Reproduce the full listing below unchanged, apart from the pictures.

**INFORMATION PROVIDED:**
________________________

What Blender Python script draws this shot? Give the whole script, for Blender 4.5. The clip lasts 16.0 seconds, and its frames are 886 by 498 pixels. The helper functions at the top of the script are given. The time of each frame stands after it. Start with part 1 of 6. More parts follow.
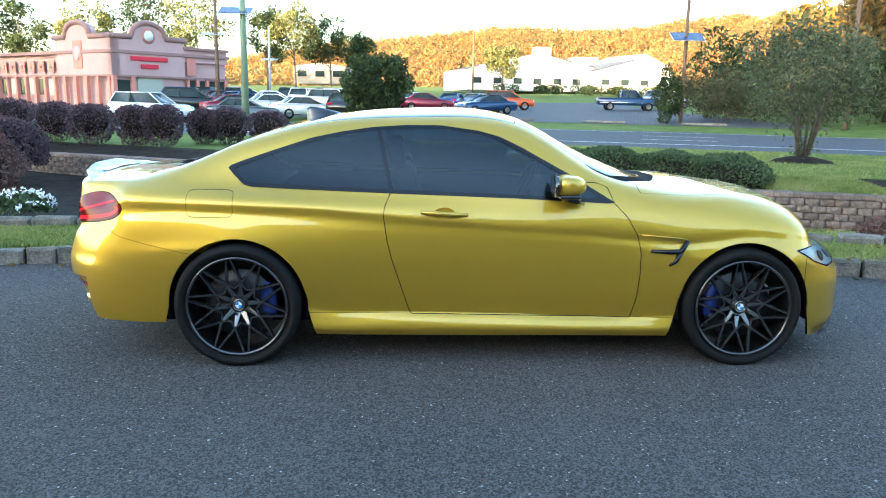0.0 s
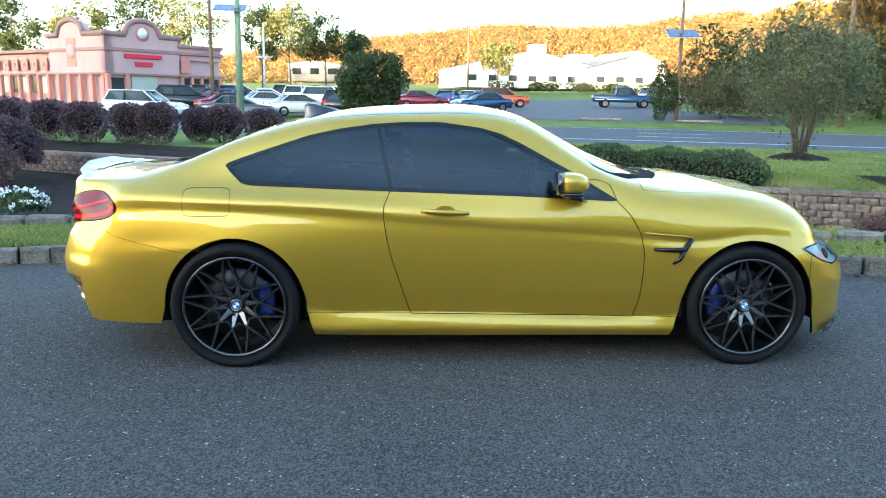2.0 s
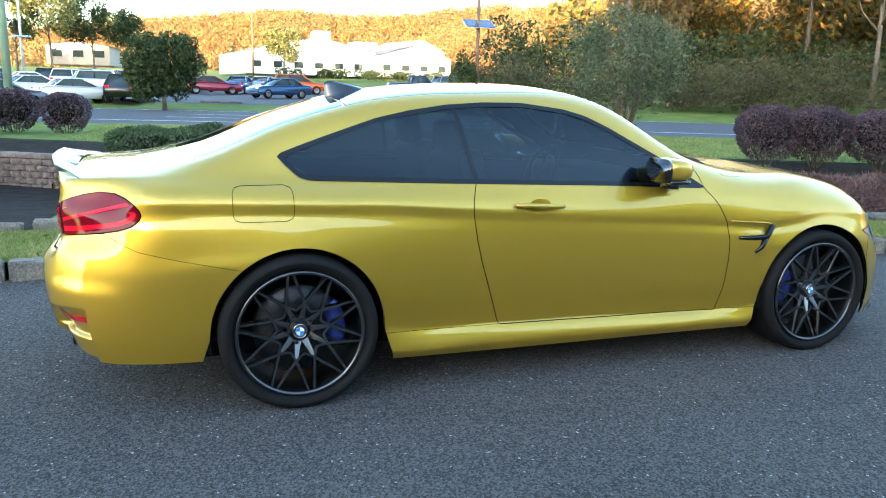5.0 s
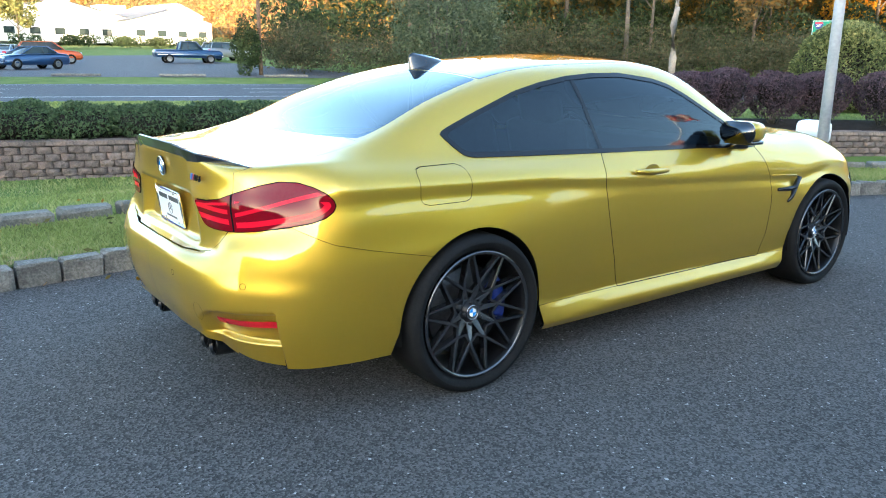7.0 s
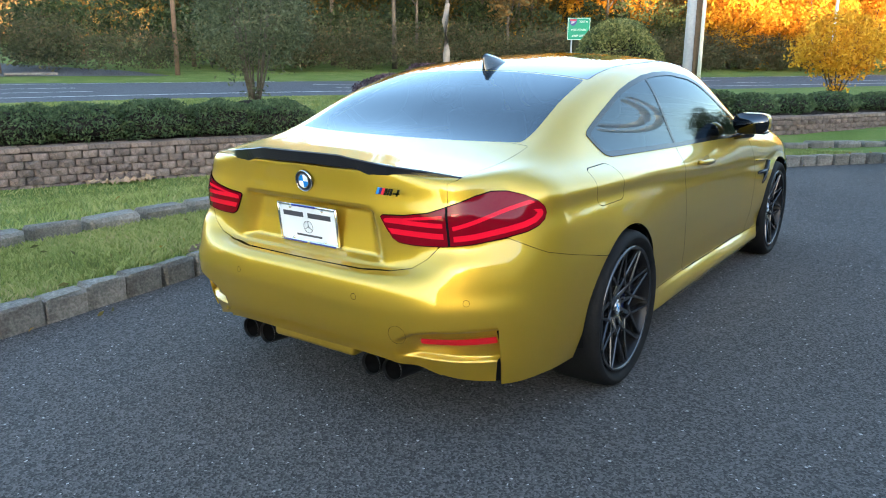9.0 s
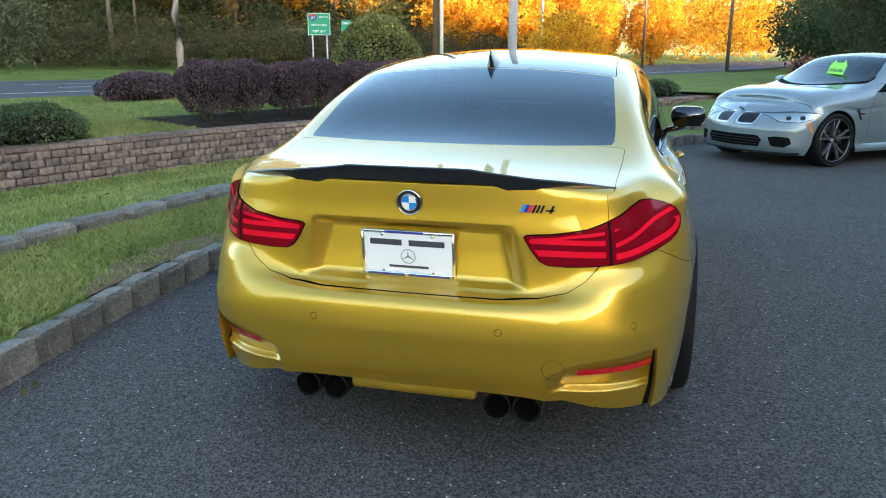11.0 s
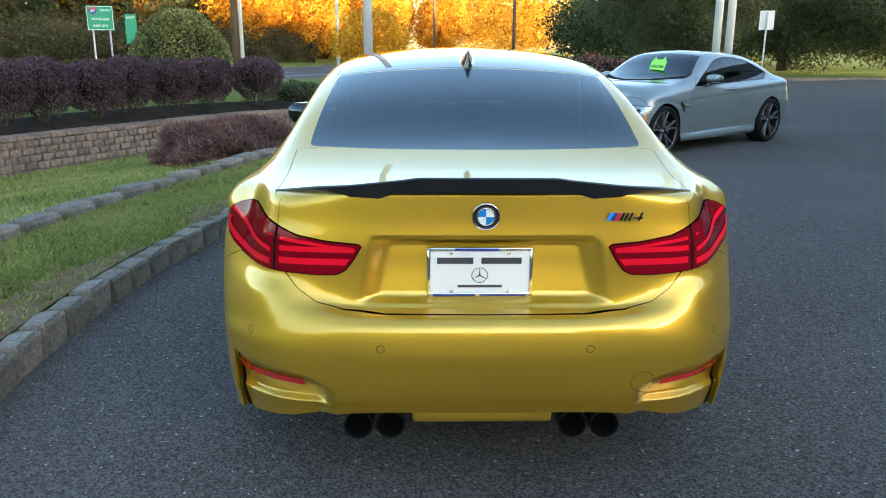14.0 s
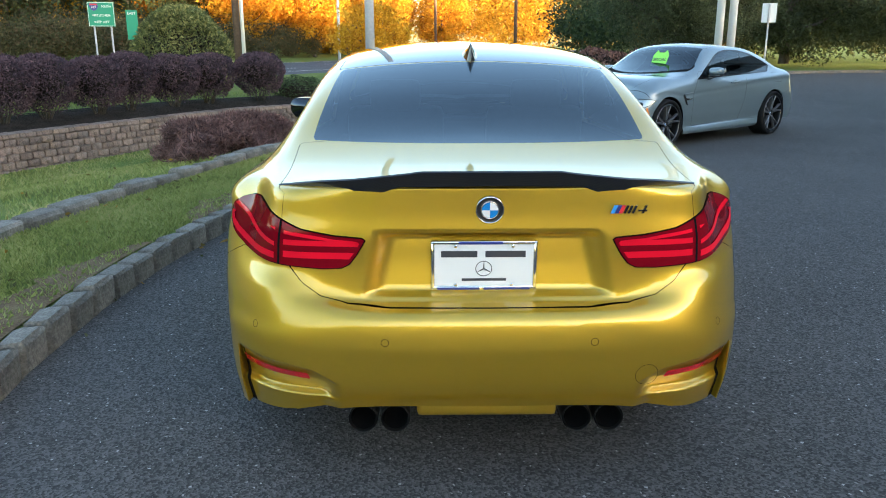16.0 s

________________________

**FINAL RESULT:**
What Blender Python script draws this shot? Give the whole script, for Blender 4.5. The clip lasts 16.0 seconds, and its frames are 886 by 498 pixels. The helper functions at the top of the script are given. The time of each frame stands after it. Start with part 1 of 6. More parts follow.
0.0 s
2.0 s
5.0 s
7.0 s
9.0 s
11.0 s
14.0 s
16.0 s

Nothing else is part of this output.